What are some other metrics that can be used to determine the best K in clustering?

A

Other metrics that can be used include the Calinski-Harabasz index, Davies-Bouldin index, and Gap statistic. These metrics can help evaluate the quality of clustering based on different criteria such as compactness, separation, and cluster size. It’s important to select the appropriate metric based on the data and clustering goals.

44
Q

How can we determine the best value of K using the elbow method?

A

To determine the best value of K using the elbow method, we compute the inertia for different values of K, ranging from 2 to a high number (up to as many data points we have). Then, we plot the inertia against K and look for the point where the inertia starts to decrease at a slower rate, forming an elbow shape.

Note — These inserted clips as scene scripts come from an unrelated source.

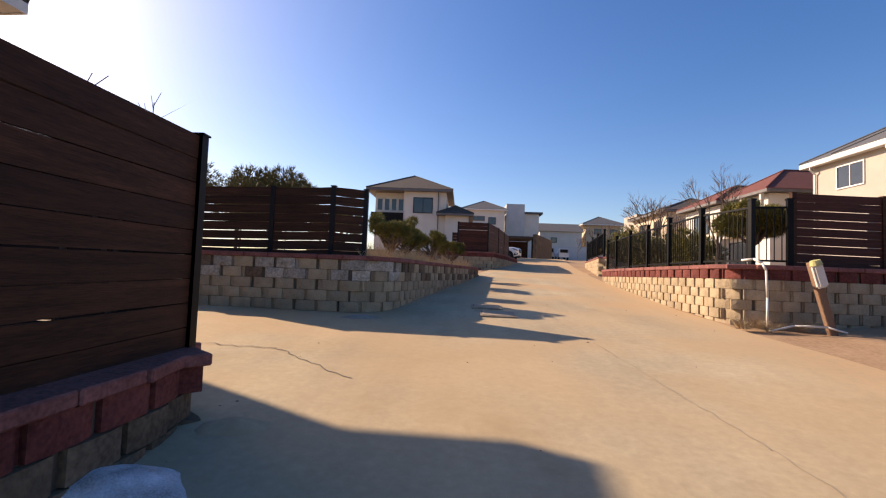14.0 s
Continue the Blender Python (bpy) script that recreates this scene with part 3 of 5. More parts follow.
# far white gabled barn-like house
h = house(16.5, 121, 7.2, "distant white gabled house with a dark roof")
wall_box(h, 0, 9, 0, 9, -2, 5.0, STUCCO_WHITE)
bm = bmesh.new()
a = [bm.verts.new(p) for p in ((-0.4, -0.5, 5.0), (-0.4, 9.5, 5.0), (9.4, 9.5, 5.0), (9.4, -0.5, 5.0), (-0.4, 4.5, 7.2), (9.4, 4.5, 7.2))]
for f in ((0, 3, 5, 4), (1, 4, 5, 2), (0, 4, 1), (3, 2, 5), (0, 1, 2, 3)):
    bm.faces.new([a[i] for i in f])
part("roof", bm, SHINGLE, h)
window(h, "-y", 0, 3, 2.6, 1.2, 1.0, BLACK)
h = house(27.5, 125, 7.7, "distant tan house with a grey hipped roof")
wall_box(h, 0, 7.4, 0, 9, -2, 6.6, STUCCO)
hip_roof(h, 0, 7.4, 0, 9, 6.8, 2.2, SHINGLE, WHITE, 1.2, 0.22)
window(h, "-y", 0, 2.5, 4.6, 1.5, 1.1, BLACK, 2)
window(h, "-y", 0, 6.0, 4.6, 1.5, 1.1, BLACK, 2)
# grey yard wall at the head of the lane
bm = bmesh.new()
box(bm, 11, 25, 104.5, 104.8, 4.4, 7.9)
tagged(new("wall_far", mesh("wall_far", bm, STUCCO_GREY)), "plain grey yard wall closing the lane", "wall", kind="structure")

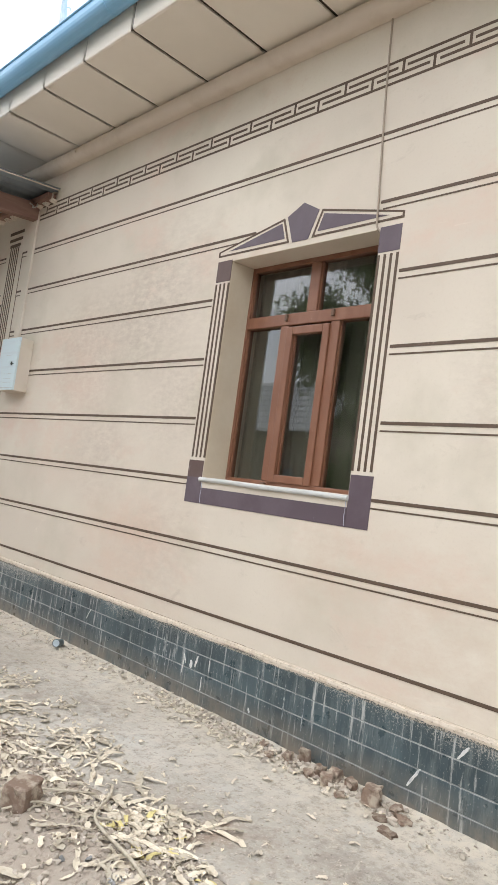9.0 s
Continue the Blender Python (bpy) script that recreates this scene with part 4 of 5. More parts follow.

The value of K at the elbow point is considered to be the best value for K.

45
Q

What is the main idea behind agglomerative/hierarchical clustering?

A

The main idea is to group the nearest points in their clusters, and then recursively merge these clusters until all points are in a single cluster.

46
Q

What is a dendrogram in the context of agglomerative/hierarchical clustering?

A

A dendrogram is a tree-like diagram that shows the order in which clusters are merged. It displays the distance between each pair of clusters and can be used to determine the optimal number of clusters.

47
Q

What are the two types of agglomerative/hierarchical clustering?

A

The two types are divisive and agglomerative. Divisive clustering involves starting with all points in one cluster and recursively dividing them into smaller clusters. Agglomerative clustering involves starting with each point in its own cluster and then merging the nearest clusters.

48
Q

What is the linkage criterion in agglomerative/hierarchical clustering?

A

The linkage criterion is a rule for determining the distance between two clusters. There are several different linkage criteria, including single linkage, complete linkage, and average linkage.